* Aim of the exercise *
Produce word for word the lines of the data below running from the one that has "finishes the script." to the one that has "return base", inclusive, and no others.

╭─ Data records

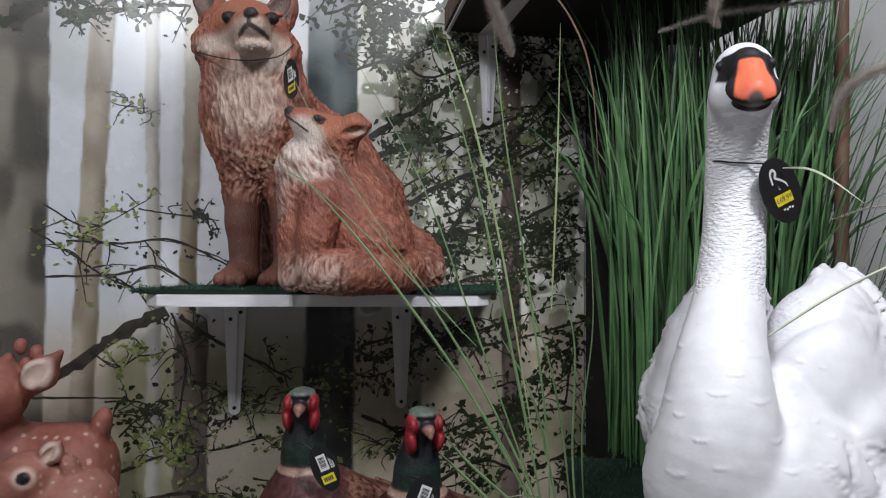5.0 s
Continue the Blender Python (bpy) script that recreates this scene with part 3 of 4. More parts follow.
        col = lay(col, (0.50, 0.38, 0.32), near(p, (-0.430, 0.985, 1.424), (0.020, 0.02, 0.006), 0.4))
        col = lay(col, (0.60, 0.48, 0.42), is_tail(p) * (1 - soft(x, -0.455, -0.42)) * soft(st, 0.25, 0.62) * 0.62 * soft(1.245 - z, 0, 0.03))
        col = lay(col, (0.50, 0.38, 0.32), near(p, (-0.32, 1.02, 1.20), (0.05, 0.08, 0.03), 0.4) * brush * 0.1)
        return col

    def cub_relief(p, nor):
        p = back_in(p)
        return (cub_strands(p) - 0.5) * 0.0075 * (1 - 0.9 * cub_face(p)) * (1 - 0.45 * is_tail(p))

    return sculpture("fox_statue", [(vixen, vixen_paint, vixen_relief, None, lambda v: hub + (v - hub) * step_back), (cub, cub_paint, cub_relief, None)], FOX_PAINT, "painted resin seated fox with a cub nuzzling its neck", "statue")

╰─
╭─ Data records

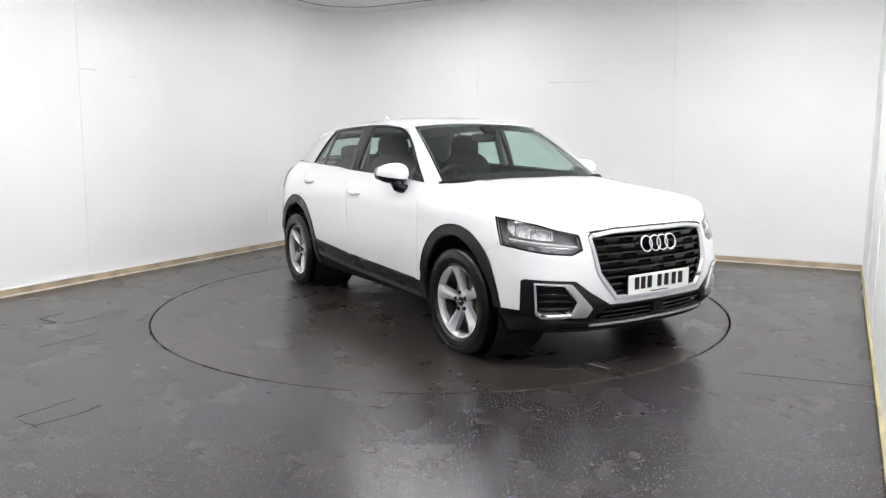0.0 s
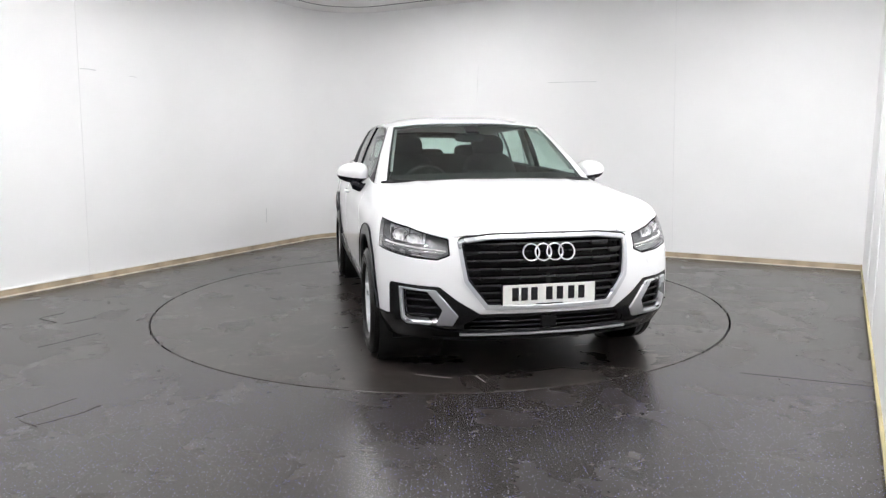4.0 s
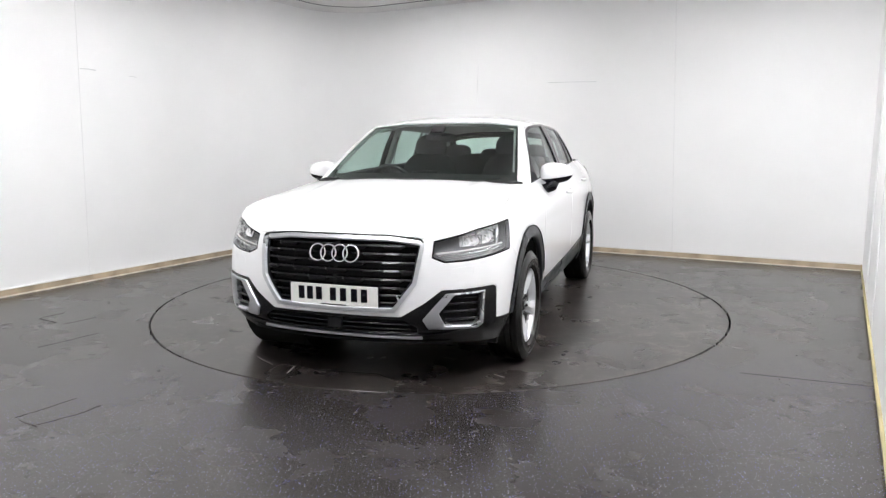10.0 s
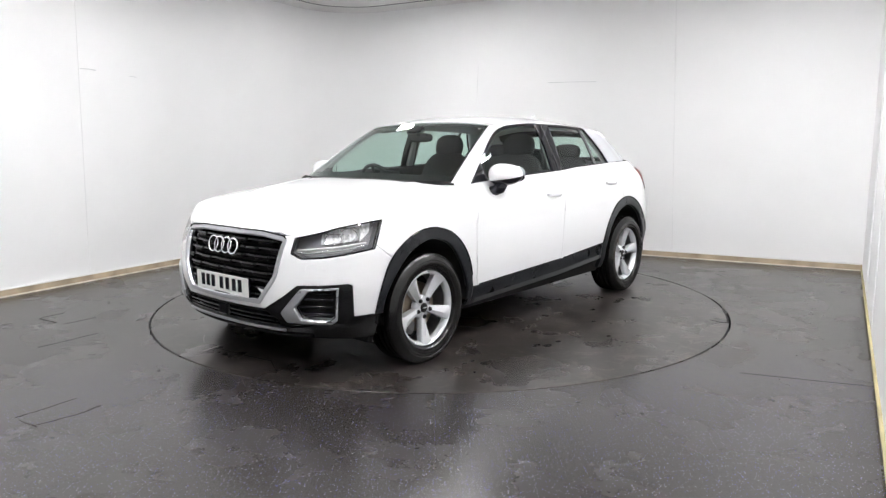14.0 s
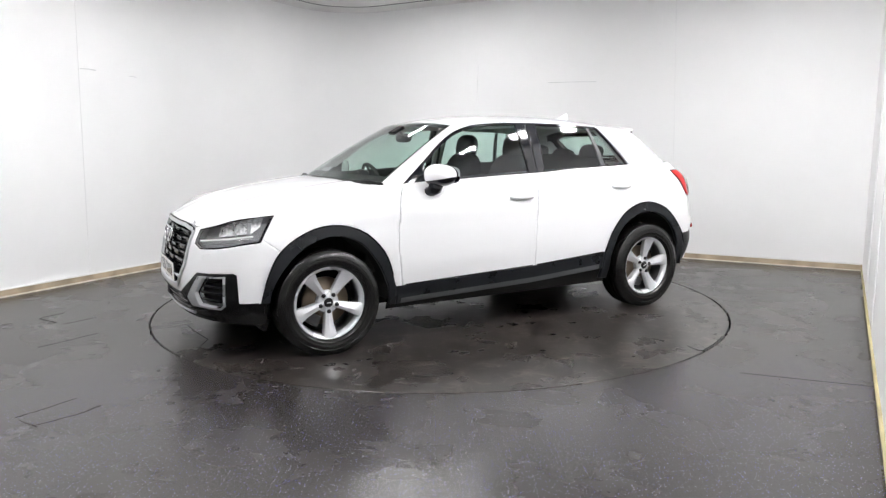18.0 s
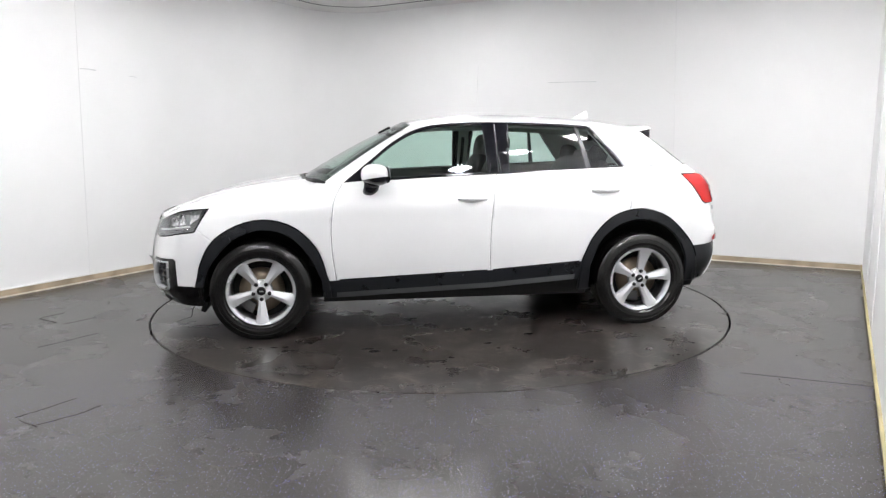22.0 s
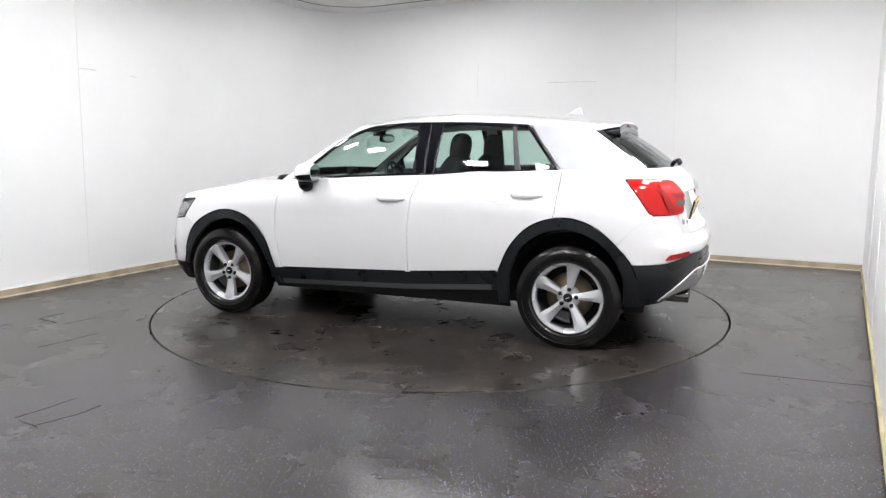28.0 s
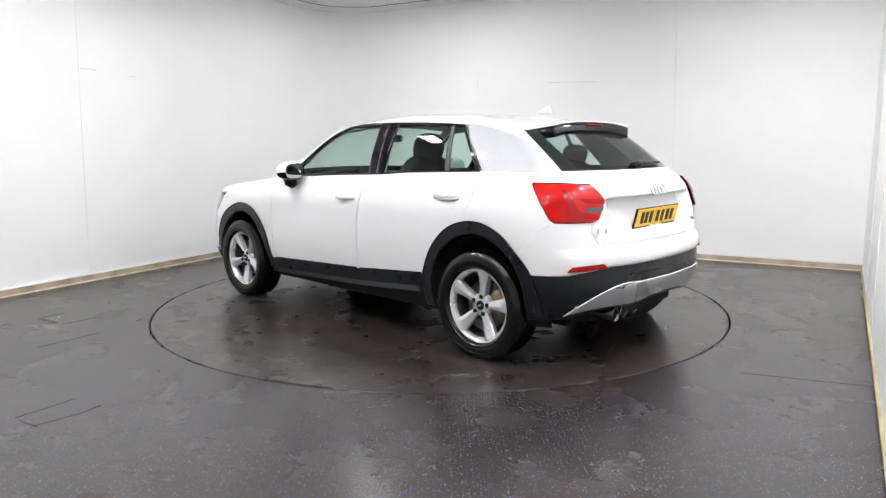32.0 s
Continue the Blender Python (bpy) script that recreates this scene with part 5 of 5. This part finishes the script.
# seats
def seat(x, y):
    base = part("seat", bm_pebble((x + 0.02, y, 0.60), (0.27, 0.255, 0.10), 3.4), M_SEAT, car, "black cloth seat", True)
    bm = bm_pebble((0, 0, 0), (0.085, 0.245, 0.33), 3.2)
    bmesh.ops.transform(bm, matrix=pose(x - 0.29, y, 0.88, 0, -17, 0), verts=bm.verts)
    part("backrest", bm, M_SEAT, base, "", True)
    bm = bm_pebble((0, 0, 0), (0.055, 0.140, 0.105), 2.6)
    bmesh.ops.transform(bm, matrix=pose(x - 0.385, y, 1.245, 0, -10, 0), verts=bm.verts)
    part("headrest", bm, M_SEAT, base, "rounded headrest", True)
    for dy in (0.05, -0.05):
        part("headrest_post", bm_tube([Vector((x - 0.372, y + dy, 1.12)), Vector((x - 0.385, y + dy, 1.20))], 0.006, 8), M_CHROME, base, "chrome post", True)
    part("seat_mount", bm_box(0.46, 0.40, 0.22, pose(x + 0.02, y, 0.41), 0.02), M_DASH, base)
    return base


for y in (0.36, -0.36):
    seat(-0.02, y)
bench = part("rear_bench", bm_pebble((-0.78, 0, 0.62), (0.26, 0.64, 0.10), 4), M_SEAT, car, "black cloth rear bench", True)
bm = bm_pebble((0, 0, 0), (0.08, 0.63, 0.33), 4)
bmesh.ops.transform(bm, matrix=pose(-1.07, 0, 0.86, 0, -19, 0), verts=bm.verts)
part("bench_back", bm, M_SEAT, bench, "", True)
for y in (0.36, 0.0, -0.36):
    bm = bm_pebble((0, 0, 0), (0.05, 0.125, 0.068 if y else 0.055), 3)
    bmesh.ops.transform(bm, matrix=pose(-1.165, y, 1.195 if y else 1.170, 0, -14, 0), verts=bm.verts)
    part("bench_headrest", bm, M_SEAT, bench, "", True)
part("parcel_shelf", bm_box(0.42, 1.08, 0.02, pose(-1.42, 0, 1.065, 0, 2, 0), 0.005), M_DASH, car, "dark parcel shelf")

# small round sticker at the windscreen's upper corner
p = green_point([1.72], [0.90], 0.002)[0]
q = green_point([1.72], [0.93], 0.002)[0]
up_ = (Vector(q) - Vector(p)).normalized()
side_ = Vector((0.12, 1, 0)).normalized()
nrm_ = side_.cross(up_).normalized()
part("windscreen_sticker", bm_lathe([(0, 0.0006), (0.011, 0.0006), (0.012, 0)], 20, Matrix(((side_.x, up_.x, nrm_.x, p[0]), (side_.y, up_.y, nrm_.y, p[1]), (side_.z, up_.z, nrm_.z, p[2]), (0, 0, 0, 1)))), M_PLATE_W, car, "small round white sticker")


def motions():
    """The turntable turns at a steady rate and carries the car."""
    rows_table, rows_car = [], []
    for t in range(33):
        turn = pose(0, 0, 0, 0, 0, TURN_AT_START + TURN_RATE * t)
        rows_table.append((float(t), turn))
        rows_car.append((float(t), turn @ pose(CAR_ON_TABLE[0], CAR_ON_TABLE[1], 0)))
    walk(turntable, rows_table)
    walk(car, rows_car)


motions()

╰─

* Exercise output *
Continue the Blender Python (bpy) script that recreates this scene with part 5 of 5. This part finishes the script.
# seats
def seat(x, y):
    base = part("seat", bm_pebble((x + 0.02, y, 0.60), (0.27, 0.255, 0.10), 3.4), M_SEAT, car, "black cloth seat", True)
    bm = bm_pebble((0, 0, 0), (0.085, 0.245, 0.33), 3.2)
    bmesh.ops.transform(bm, matrix=pose(x - 0.29, y, 0.88, 0, -17, 0), verts=bm.verts)
    part("backrest", bm, M_SEAT, base, "", True)
    bm = bm_pebble((0, 0, 0), (0.055, 0.140, 0.105), 2.6)
    bmesh.ops.transform(bm, matrix=pose(x - 0.385, y, 1.245, 0, -10, 0), verts=bm.verts)
    part("headrest", bm, M_SEAT, base, "rounded headrest", True)
    for dy in (0.05, -0.05):
        part("headrest_post", bm_tube([Vector((x - 0.372, y + dy, 1.12)), Vector((x - 0.385, y + dy, 1.20))], 0.006, 8), M_CHROME, base, "chrome post", True)
    part("seat_mount", bm_box(0.46, 0.40, 0.22, pose(x + 0.02, y, 0.41), 0.02), M_DASH, base)
    return base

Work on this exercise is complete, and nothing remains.